The 10-Year Anniversary of the Bull Market

It was a meteoric ascent, with a few blips along the way. That may sound like a dramatic way to express the stock market’s rally of the past 10 years, but there are any number of adjectives that could be substituted for “meteoric.” The truth is that if someone had invested in an index fund tracking a broader representation of the equities market during that time period; March 9, 2009 to March 9, 2019, would have more than tripled their money.

The S & P 500 was up 313 percent during this time period.

Back in 2009, the market had bottomed out. This was post-financial crisis and it was a rough time for the market. The growth from that day forward has been a good period for the market and equity investors. To get more than a 300 percent gain on your money is not something that happens every day or during any decade. That is outstanding performance.

A hundred thousand dollars invested in March of 2009, could be worth over $300,000 today. The S & P 500 averaged nearly an 18 percent annual return during that time period. That is a substantial premium over its average annual return going back many decades.

This should also illustrate the futility of market timing. How many investors were ready to dive headlong into the market on March 9, 2009? Many were still licking their wounds. After all, the S & P 500 had hit a high in October of 2007 and then dropped more than 50 percent.

Recent Performance

This past December, and the rest of the fourth quarter of 2018, saw the S & P 500 drop by 13.5 percent. Some other blips in the rally occurred because of the Chinese economy and decisions made by the Federal Reserve. These events left some observers with the notion that the rally had ended and a bear market was upon us. That turned out to be a short-lived concern.
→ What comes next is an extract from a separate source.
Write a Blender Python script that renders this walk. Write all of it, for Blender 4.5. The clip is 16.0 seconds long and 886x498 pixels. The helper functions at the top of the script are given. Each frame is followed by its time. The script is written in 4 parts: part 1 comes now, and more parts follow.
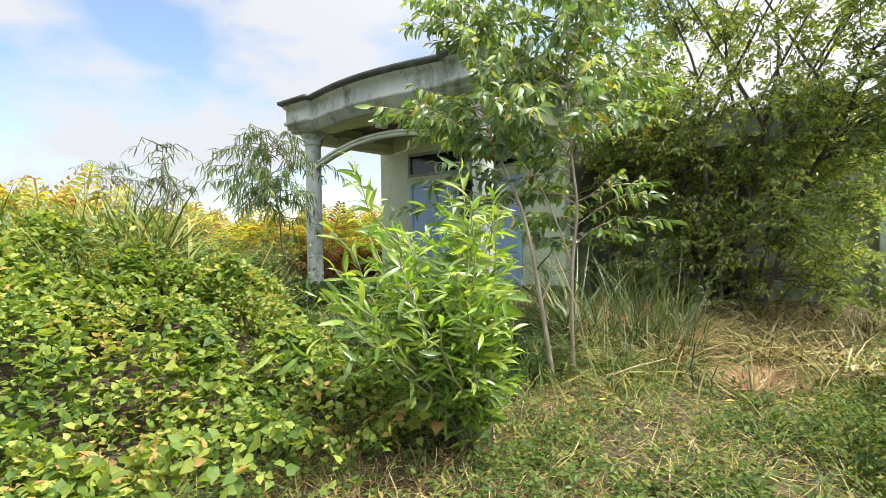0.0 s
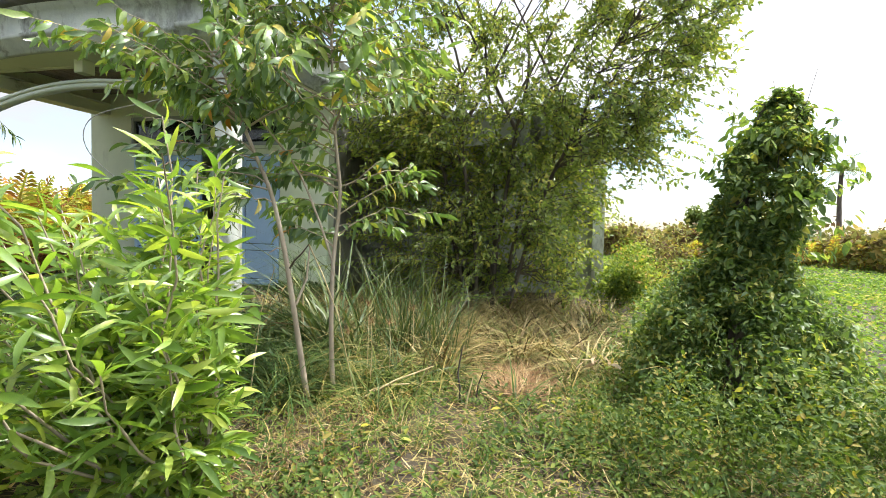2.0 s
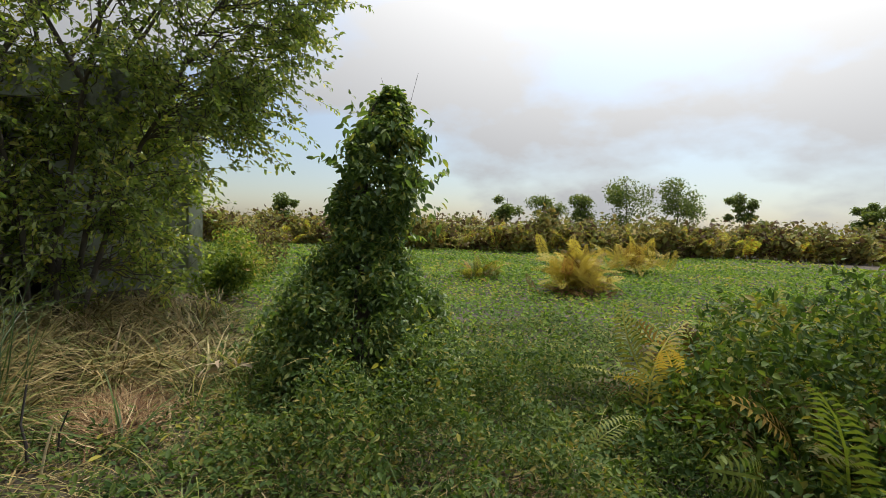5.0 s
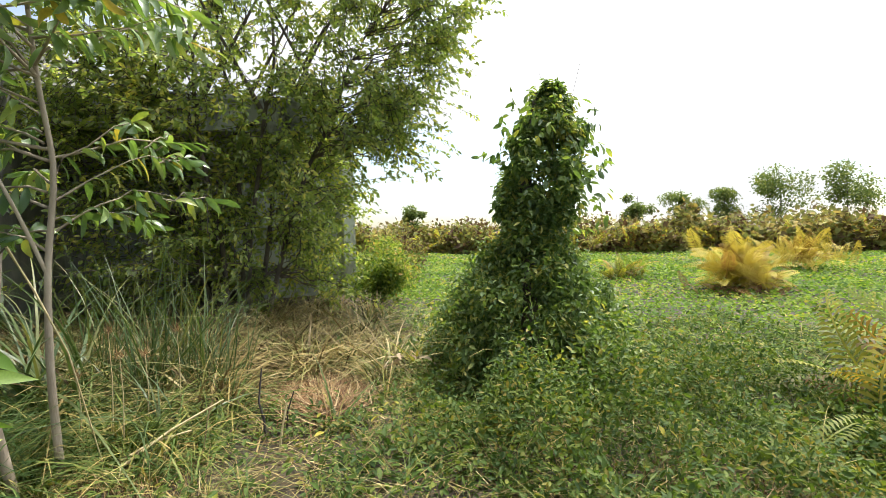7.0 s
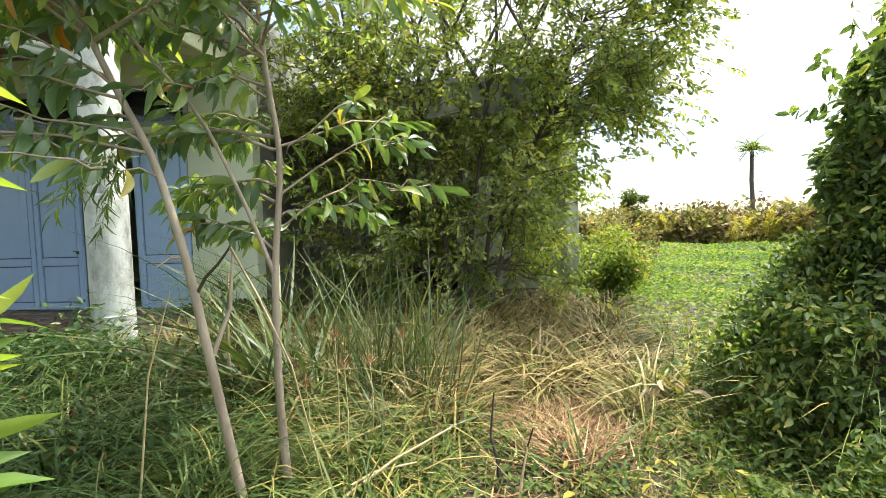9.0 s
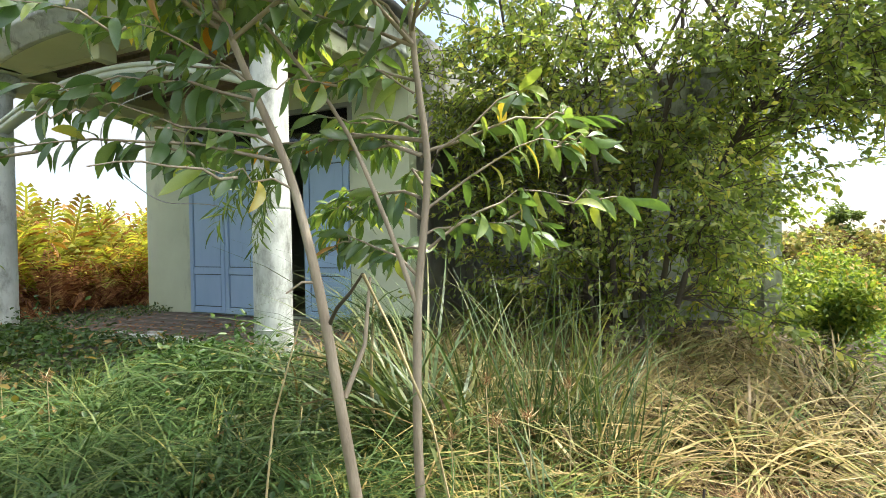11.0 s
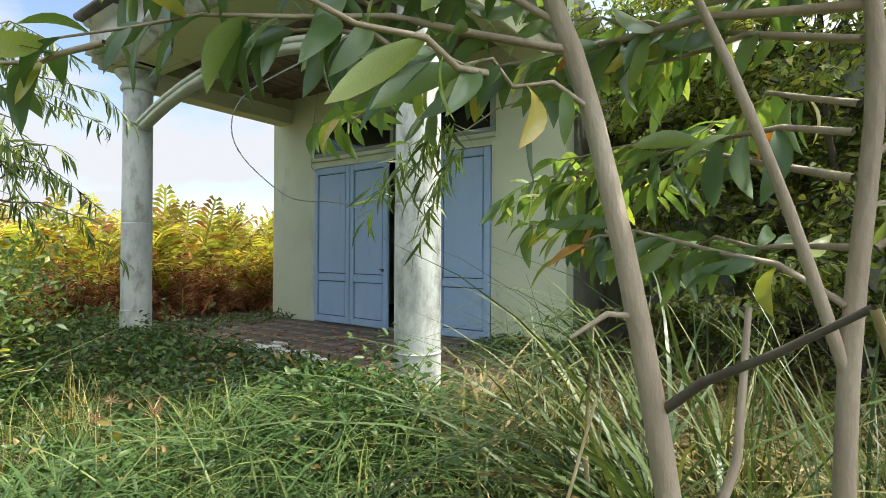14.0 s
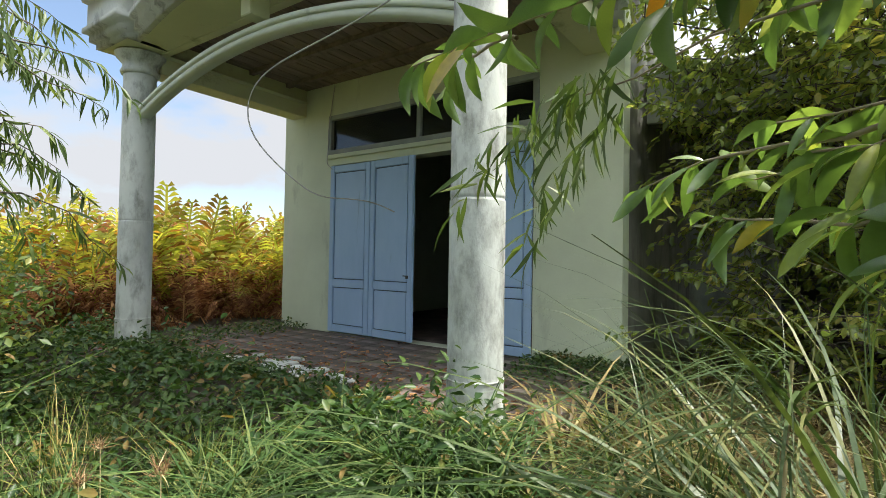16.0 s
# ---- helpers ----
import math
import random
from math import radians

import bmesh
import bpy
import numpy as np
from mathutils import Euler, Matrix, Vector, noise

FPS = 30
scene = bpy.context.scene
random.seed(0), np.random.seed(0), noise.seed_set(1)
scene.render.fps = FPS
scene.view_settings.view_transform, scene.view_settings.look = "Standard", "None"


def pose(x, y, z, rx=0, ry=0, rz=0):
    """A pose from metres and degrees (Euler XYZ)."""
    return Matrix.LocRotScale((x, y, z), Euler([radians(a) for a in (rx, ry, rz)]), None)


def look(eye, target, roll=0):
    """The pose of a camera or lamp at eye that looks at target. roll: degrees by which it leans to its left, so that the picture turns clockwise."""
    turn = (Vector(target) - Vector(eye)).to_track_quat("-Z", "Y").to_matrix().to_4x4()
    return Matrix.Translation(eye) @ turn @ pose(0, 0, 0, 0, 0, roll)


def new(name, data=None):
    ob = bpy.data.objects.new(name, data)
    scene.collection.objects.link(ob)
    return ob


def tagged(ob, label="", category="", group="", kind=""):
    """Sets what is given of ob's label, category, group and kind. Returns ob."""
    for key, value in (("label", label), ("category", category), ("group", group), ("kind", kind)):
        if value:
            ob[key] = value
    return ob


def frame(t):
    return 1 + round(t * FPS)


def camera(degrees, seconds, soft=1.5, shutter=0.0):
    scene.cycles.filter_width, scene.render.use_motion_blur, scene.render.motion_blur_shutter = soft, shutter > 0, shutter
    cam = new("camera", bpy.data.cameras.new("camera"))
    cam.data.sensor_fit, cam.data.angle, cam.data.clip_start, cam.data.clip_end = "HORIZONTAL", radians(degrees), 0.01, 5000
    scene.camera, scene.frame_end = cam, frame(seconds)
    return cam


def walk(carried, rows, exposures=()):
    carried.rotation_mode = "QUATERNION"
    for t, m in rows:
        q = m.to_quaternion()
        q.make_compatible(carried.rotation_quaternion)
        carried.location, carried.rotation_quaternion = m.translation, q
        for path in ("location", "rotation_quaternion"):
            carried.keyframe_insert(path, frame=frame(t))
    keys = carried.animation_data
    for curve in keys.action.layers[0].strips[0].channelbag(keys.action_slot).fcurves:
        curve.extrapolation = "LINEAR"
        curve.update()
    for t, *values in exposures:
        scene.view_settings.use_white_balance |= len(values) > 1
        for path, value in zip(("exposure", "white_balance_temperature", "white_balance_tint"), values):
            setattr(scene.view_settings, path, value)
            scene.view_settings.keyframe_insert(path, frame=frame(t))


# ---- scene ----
cam = camera(82.6, 16.0, 0.5)
PATH = [
    (0, (7.94, -8.19, 1.398), (6.641, -6.67, 1.333), -0.7),
    (0.5, (7.918, -7.947, 1.372), (6.674, -6.382, 1.299), -0.1),
    (1, (7.897, -7.804, 1.377), (6.823, -6.119, 1.294), 0.2),
    (1.5, (7.757, -7.606, 1.363), (6.959, -5.774, 1.277), 1.1),
    (2, (7.591, -7.422, 1.391), (7.101, -5.485, 1.298), 1.5),
    (2.5, (7.514, -7.274, 1.367), (7.319, -5.286, 1.27), 1.1),
    (3, (7.413, -7.014, 1.376), (7.573, -5.024, 1.263), 0.7),
    (3.5, (7.424, -6.902, 1.401), (7.97, -4.983, 1.268), 1.4),
    (4, (7.385, -6.886, 1.403), (8.29, -5.107, 1.274), 1.9),
    (4.2, (7.39, -6.908, 1.406), (8.408, -5.191, 1.284), 2.0),
    (6.3, (7.1, -6.993, 1.287), (8.014, -5.216, 1.218), -0.7),
    (6.5, (7.054, -6.986, 1.286), (7.868, -5.161, 1.217), -1.1),
    (7, (6.972, -6.854, 1.258), (7.555, -4.942, 1.185), -1.3),
    (7.5, (6.957, -6.601, 1.256), (7.341, -4.64, 1.189), -1.2),
    (8, (6.963, -6.429, 1.244), (7.161, -4.441, 1.147), -1.3),
    (8.5, (6.903, -6.245, 1.256), (6.905, -4.249, 1.144), -1.7),
    (9, (6.836, -6.04, 1.298), (6.608, -4.056, 1.194), -1.9),
    (9.2, (6.812, -5.966, 1.299), (6.506, -3.992, 1.208), -1.9),
    (11.3, (6.579, -5.435, 1.328), (5.731, -3.624, 1.311), -0.4),
    (11.5, (6.515, -5.367, 1.312), (5.643, -3.566, 1.305), -0.1),
    (12, (6.373, -5.253, 1.299), (5.419, -3.495, 1.29), -0.8),
    (12.5, (6.185, -5.078, 1.281), (5.128, -3.38, 1.295), -0.8),
    (13, (6.029, -4.926, 1.298), (4.911, -3.267, 1.297), -1.4),
    (13.5, (5.852, -4.891, 1.274), (4.72, -3.242, 1.285), -0.1),
    (14, (5.713, -4.889, 1.286), (4.56, -3.255, 1.304), 0.3),
    (14.5, (5.53, -4.796, 1.258), (4.336, -3.192, 1.292), 0.0),
    (15, (5.401, -4.634, 1.289), (4.171, -3.057, 1.322), 0.5),
    (15.5, (5.233, -4.625, 1.258), (4.041, -3.02, 1.292), 0.9),
    (16, (5.056, -4.621, 1.282), (3.911, -2.982, 1.323), 1.0),
]
EXPO = [(0.0, 0.78), (2.0, 0.87), (3.0, 0.88), (3.5, 0.8), (4.0, -0.3), (4.2, -0.5), (6.3, -0.5), (6.5, -0.4), (7.0, 0.52), (7.5, 0.76), (9.2, 0.92), (11.5, 1.02), (12.5, 0.98), (13.5, 0.86), (14.5, 0.78), (16.0, 0.66)]
walk(cam, [(t, look(eye, target, roll)) for t, eye, target, roll in PATH], EXPO)

# ---- light ----
SUN_EL, SUN_YAW = radians(66), radians(-60)          # yaw counted from +y towards -x
sun_dir = Vector((-math.sin(SUN_YAW) * math.cos(SUN_EL), math.cos(SUN_YAW) * math.cos(SUN_EL), math.sin(SUN_EL)))
lamp = bpy.data.lights.new("sun", "SUN")
lamp.energy, lamp.angle, lamp.color = 4.8, radians(0.9), (1.0, 0.95, 0.86)
sun = new("sun", lamp)
sun.matrix_world = look(sun_dir * 60, (0, 0, 0))

world = bpy.data.worlds.new("sky")
scene.world = world
world.use_nodes = True
wn, wl = world.node_tree.nodes, world.node_tree.links
wn.clear()
w_out, w_bg = wn.new("ShaderNodeOutputWorld"), wn.new("ShaderNodeBackground")
sky = wn.new("ShaderNodeTexSky")
sky.sky_type, sky.sun_disc = "NISHITA", False
sky.sun_elevation, sky.sun_rotation = SUN_EL, -SUN_YAW
sky.dust_density, sky.air_density = 1.0, 1.0
tc, mp = wn.new("ShaderNodeTexCoord"), wn.new("ShaderNodeMapping")
mp.inputs["Scale"].default_value = (1.5, 1.5, 3.2)
mp.inputs["Location"].default_value = (3.1, 1.7, 0.4)
n1 = wn.new("ShaderNodeTexNoise")
n1.inputs["Scale"].default_value, n1.inputs["Detail"].default_value, n1.inputs["Roughness"].default_value = 1.7, 7, 0.52
cr = wn.new("ShaderNodeValToRGB")
cr.color_ramp.elements[0].position, cr.color_ramp.elements[1].position = 0.44, 0.57
cr.color_ramp.elements[0].color = (0.05, 0.05, 0.05, 1)
cmix = wn.new("ShaderNodeMixRGB")
cmix.inputs[2].default_value = (3.3, 3.4, 3.6, 1)
wl.new(tc.outputs["Generated"], mp.inputs["Vector"])
wl.new(mp.outputs[0], n1.inputs["Vector"])
wl.new(n1.outputs["Fac"], cr.inputs["Fac"])
wl.new(cr.outputs["Color"], cmix.inputs[0])
wl.new(sky.outputs[0], cmix.inputs[1])
# hazy glare round the sun
dotn = wn.new("ShaderNodeVectorMath")
dotn.operation = "DOT_PRODUCT"
dotn.inputs[1].default_value = tuple(sun_dir)
wl.new(tc.outputs["Generated"], dotn.inputs[0])
pos = wn.new("ShaderNodeMath")
pos.operation = "MAXIMUM"
pos.inputs[1].default_value = 0.0
powr = wn.new("ShaderNodeMath")
powr.operation = "POWER"
powr.inputs[1].default_value = 3.5
glare = wn.new("ShaderNodeMixRGB")
glare.blend_type = "ADD"
glare.inputs[2].default_value = (24.0, 23.6, 23.0, 1)
wl.new(dotn.outputs["Value"], pos.inputs[0])
wl.new(pos.outputs[0], powr.inputs[0])
wl.new(powr.outputs[0], glare.inputs[0])
wl.new(cmix.outputs[0], glare.inputs[1])
wl.new(glare.outputs[0], w_bg.inputs["Color"])
w_bg.inputs["Strength"].default_value = 0.15
wl.new(w_bg.outputs[0], w_out.inputs["Surface"])

# ---- materials ----


def tree_of(name):
    m = bpy.data.materials.new(name)
    m.use_nodes = True
    nt = m.node_tree
    return m, nt.nodes, nt.links, nt.nodes["Principled BSDF"], nt.nodes["Material Output"]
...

For much of the last 10 years, interest rates have been near zero, and investors seeking any level of return have chosen to go with equities. Although many continued to choose safe havens after the recession, many institutional investors sought higher returns in the stock market.

Today, there is slowing economic activity in Europe and in China. There is the geopolitical event known as Brexit causing some uncertainty about the trade and economic impact of the British exit from the European Union (EU).

Despite these things, domestic investor mood is good, corporate earnings remain strong and unemployment remains low. Will the long-running bull market see year 11?

That would require that no geo-political events arise and that the Fed remains sensitive to their impact on market movements. Since January, the S & P 500 Index has been on a mostly upward trajectory with some volatility thrown in for good measure. Investors can only hope.